The membership of the Group of 20 (G20) leading economies, the premier platform for international economic cooperation, shows how different the world is now compared with merely decades ago.

However, the global economic and financial governance architecture is yet to catch up. Some progress has been made, particularly in the International Monetary Fund (IMF), but changes have been too slow. For global financial governance to be more balanced and reflective of the real world, further hurdles have to be cleared.

High hopes are pinned on the upcoming G20 summit in the eastern Chinese city of Hangzhou to make this happen earlier. In contrast to the Group of Seven, a rich-world club that used to dictate global economic policy-making, about half of the G20 members are emerging economies, which reflects the evolution of the global economic landscape.

The IMF, the World Bank and the General Agreement on Tariffs and Trade -- the precursor of the World Trade Organization -- were established after World War II as key pillars of the global economic and financial architecture.

Despite the evolving world economic landscape, the developed economies still retain their disproportionate voting share in the IMF, with the United States wielding a veto. And the tradition remains for the World Bank to be headed by a US citizen and the IMF by a European.
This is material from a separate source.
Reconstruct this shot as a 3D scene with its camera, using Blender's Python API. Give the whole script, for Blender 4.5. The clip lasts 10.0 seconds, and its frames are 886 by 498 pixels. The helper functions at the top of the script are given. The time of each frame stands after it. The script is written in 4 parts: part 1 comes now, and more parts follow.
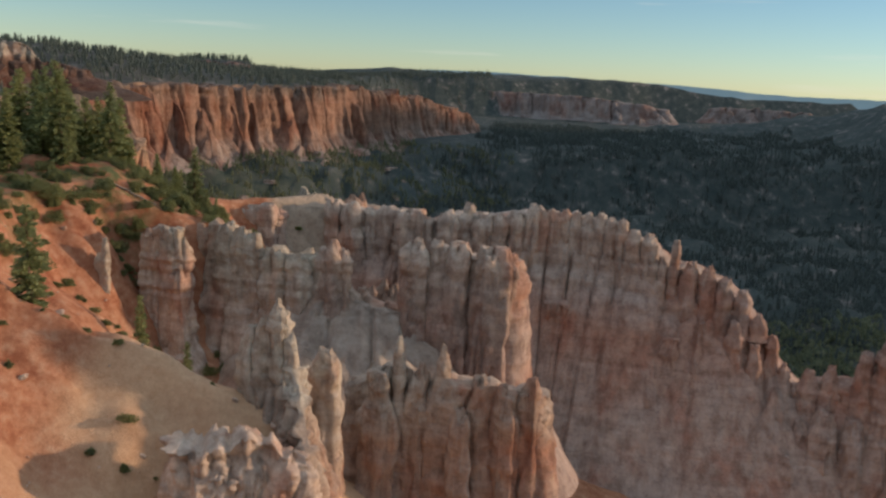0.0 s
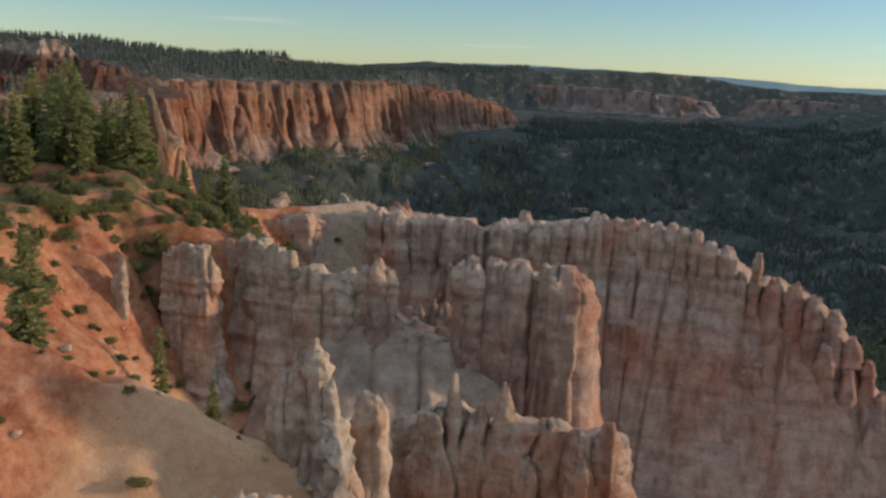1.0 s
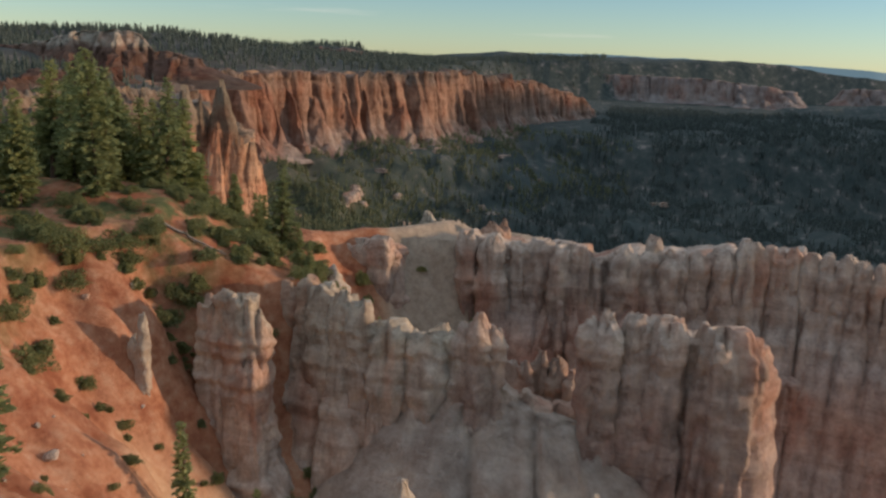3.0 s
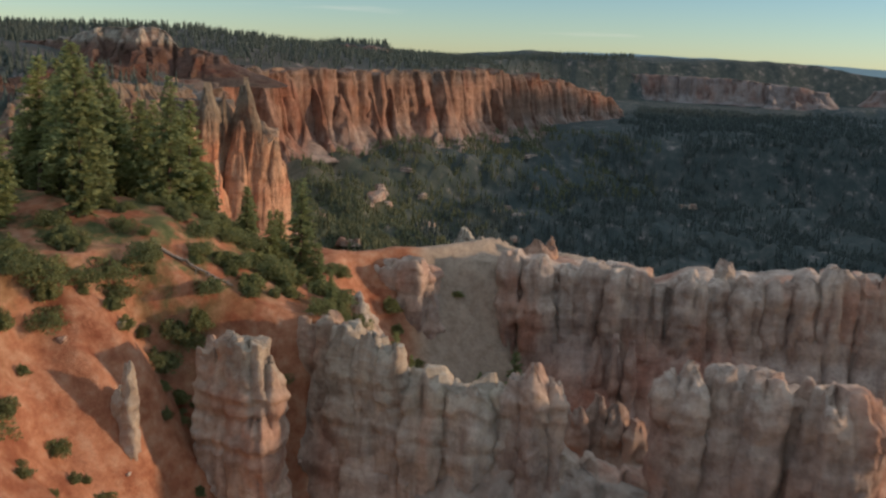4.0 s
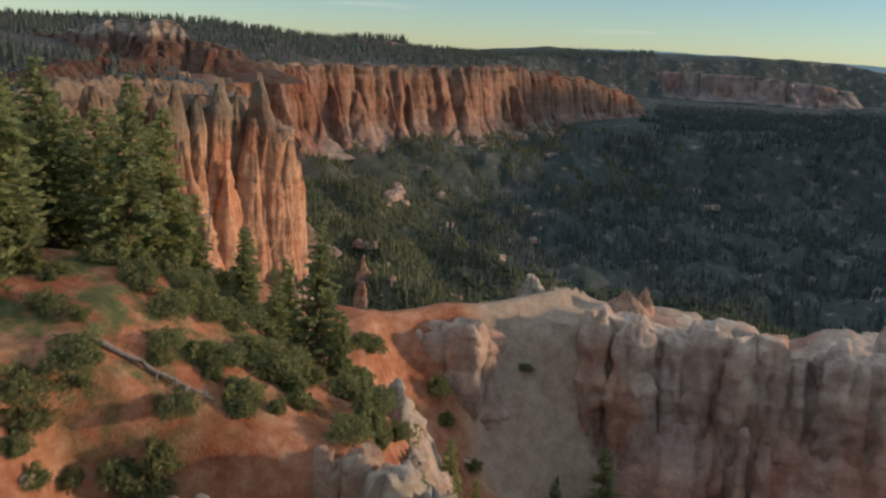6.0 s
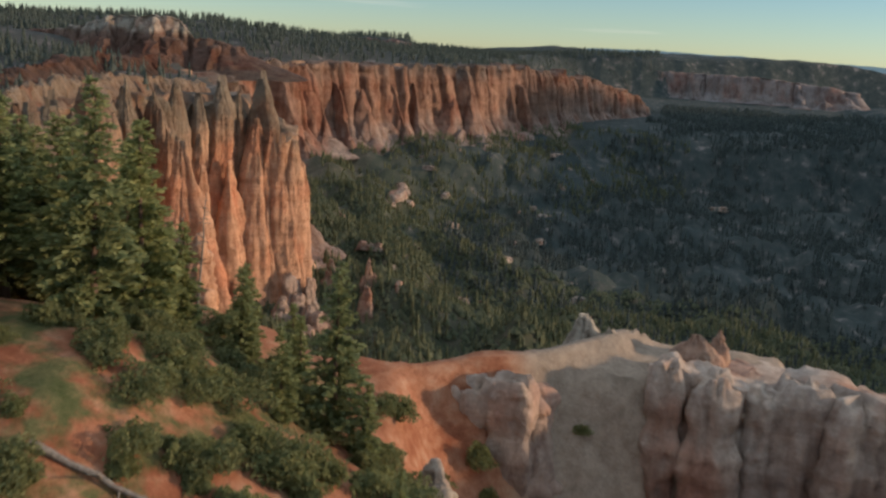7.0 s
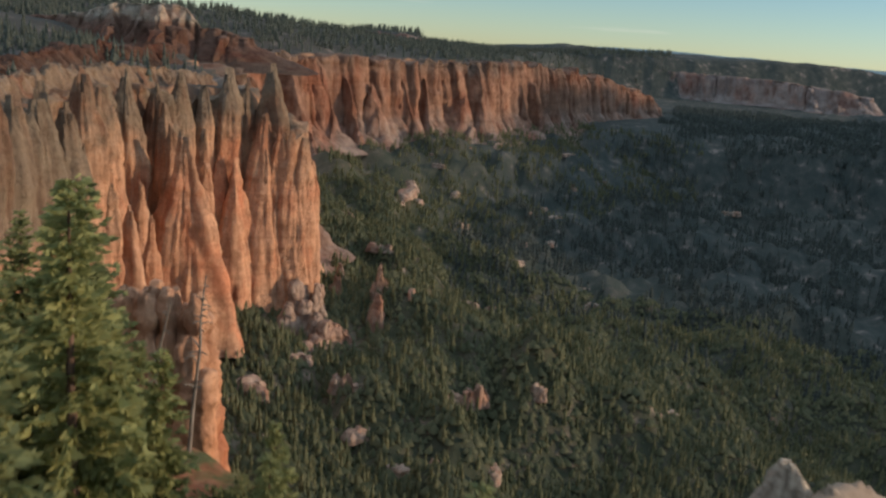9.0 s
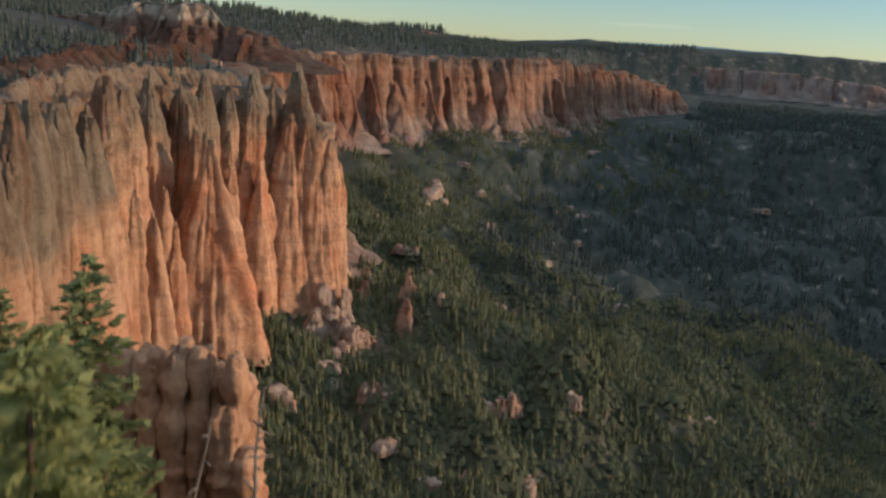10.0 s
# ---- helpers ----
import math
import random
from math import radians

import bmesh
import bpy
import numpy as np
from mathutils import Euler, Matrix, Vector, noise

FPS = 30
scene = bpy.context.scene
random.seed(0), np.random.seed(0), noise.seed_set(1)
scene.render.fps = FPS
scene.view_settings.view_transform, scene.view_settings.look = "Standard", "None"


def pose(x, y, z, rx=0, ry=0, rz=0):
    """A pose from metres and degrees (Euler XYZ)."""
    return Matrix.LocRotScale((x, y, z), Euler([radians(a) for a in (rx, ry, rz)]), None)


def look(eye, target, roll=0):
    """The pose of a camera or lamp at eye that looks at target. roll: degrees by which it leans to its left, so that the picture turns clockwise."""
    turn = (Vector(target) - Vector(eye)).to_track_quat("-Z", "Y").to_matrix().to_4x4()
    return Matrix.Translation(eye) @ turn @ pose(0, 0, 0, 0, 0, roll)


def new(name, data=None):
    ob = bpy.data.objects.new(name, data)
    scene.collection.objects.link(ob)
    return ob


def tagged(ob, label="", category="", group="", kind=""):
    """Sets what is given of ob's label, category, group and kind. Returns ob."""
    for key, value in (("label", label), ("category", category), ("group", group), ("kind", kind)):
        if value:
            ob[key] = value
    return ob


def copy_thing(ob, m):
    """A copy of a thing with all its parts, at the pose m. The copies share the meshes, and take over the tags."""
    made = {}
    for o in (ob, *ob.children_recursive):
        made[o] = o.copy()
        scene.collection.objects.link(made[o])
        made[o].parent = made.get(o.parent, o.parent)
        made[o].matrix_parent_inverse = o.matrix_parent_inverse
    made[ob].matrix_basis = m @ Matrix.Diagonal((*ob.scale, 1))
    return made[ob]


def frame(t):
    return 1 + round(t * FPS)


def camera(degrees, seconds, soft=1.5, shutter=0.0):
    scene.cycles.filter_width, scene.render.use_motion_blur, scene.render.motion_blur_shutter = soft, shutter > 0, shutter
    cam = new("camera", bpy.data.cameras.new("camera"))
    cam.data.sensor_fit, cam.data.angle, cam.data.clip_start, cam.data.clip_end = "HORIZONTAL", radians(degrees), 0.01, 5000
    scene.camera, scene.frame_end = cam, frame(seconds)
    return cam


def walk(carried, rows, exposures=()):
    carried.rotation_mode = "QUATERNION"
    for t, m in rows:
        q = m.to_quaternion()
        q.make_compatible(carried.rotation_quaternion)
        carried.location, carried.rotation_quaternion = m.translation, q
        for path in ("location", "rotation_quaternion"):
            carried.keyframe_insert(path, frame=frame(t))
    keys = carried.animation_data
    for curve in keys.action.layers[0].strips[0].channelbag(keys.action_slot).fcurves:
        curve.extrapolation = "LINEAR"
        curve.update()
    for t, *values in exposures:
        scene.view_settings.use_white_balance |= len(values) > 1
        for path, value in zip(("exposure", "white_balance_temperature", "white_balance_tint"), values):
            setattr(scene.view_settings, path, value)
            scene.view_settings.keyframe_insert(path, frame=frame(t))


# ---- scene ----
EXPOSURE = 0.0
cam = camera(52.4, 10.0, soft=2.5, shutter=0.5)
PATH = [
    (0, (0.403, -1.655, 240.17), (0.422, 0.309, 239.791), 3.0),
    (0.5, (-0.968, 6.682, 240.273), (-0.984, 8.644, 239.888), 2.7),
    (1, (-2.458, 14.884, 240.402), (-2.521, 16.844, 240.006), 2.5),
    (1.5, (-4.031, 22.838, 240.434), (-4.138, 24.794, 240.027), 2.3),
    (2, (-5.679, 30.806, 240.367), (-5.832, 32.757, 239.952), 2.1),
    (2.5, (-7.342, 38.478, 240.249), (-7.529, 40.425, 239.829), 2.1),
    (4, (-13.193, 61.807, 239.861), (-13.464, 63.741, 239.433), 2.5),
    (4.5, (-15.331, 69.23, 239.717), (-15.614, 71.163, 239.285), 2.6),
    (5, (-17.654, 76.716, 239.581), (-17.947, 78.646, 239.148), 2.5),
    (5.5, (-19.991, 83.868, 239.388), (-20.289, 85.797, 238.952), 2.7),
    (7, (-28.216, 105.998, 238.83), (-28.523, 107.924, 238.389), 3.2),
    (7.5, (-31.095, 113.118, 238.579), (-31.399, 115.044, 238.134), 3.8),
    (8, (-34.254, 120.253, 238.488), (-34.548, 122.179, 238.037), 4.7),
    (8.5, (-37.286, 127.055, 238.334), (-37.585, 128.98, 237.882), 4.7),
    (9, (-40.528, 133.857, 238.22), (-40.841, 135.78, 237.769), 4.4),
    (9.5, (-44.062, 140.714, 238.188), (-44.393, 142.634, 237.733), 4.1),
    (10, (-47.992, 147.431, 238.141), (-48.351, 149.344, 237.68), 3.9),
]
walk(cam, [(t, look(eye, target, roll)) for t, eye, target, roll in PATH], [(0.0, EXPOSURE, 5800, 5)])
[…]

The IMF finally implemented a substantial quota and governance reform plan last year, but that came only after five years of delay. The United States were reluctant to endorse the re-allocation of quota away from the advanced economies to emerging ones.

In view of the rapidly evolving economic landscape, even IMF Managing Director Christine Lagarde agrees that there is a need for further rounds of IMF quota and governance reviews.

The emerging economies have their legitimate concerns. They have been underrepresented in global financial governance, while their developed peers have a disproportionately big say, often leading to decisions disadvantageous to the emerging economies.

For instance, the United States has reaped great benefits from the reserve currency status of the US dollar, but many of the emerging economies have had to suffer the negative spillovers of US dollar interest rate changes. The IMF has also been criticized for its role and inaction in international financial crises affecting primarily the emerging economies.

Redressing the imbalance requires a change in the mindset and approach of the United States and other developed economies. In a world troubled with slow economic growth and easy money in the developed economies, beggar-thy-neighbor policies cannot be sustained and should be ditched.

The emerging economies should be allowed to have more say in global financial and economic governance, and the selection process for top management at the IMF and the World Bank should be opened up.

Knowing that they are vulnerable standing alone, the emerging economies tend to seek cooperation and are more willing to accommodate the interests of others. Their input will help reduce bad policy-making and put emphasis on crisis management and, more importantly, crisis prevention and economic development.

As the premier forum for international economic governance, the G20 has an unshirkable role to play in further improving global economic and financial governance. It is high time that G20 leaders join hands and act now.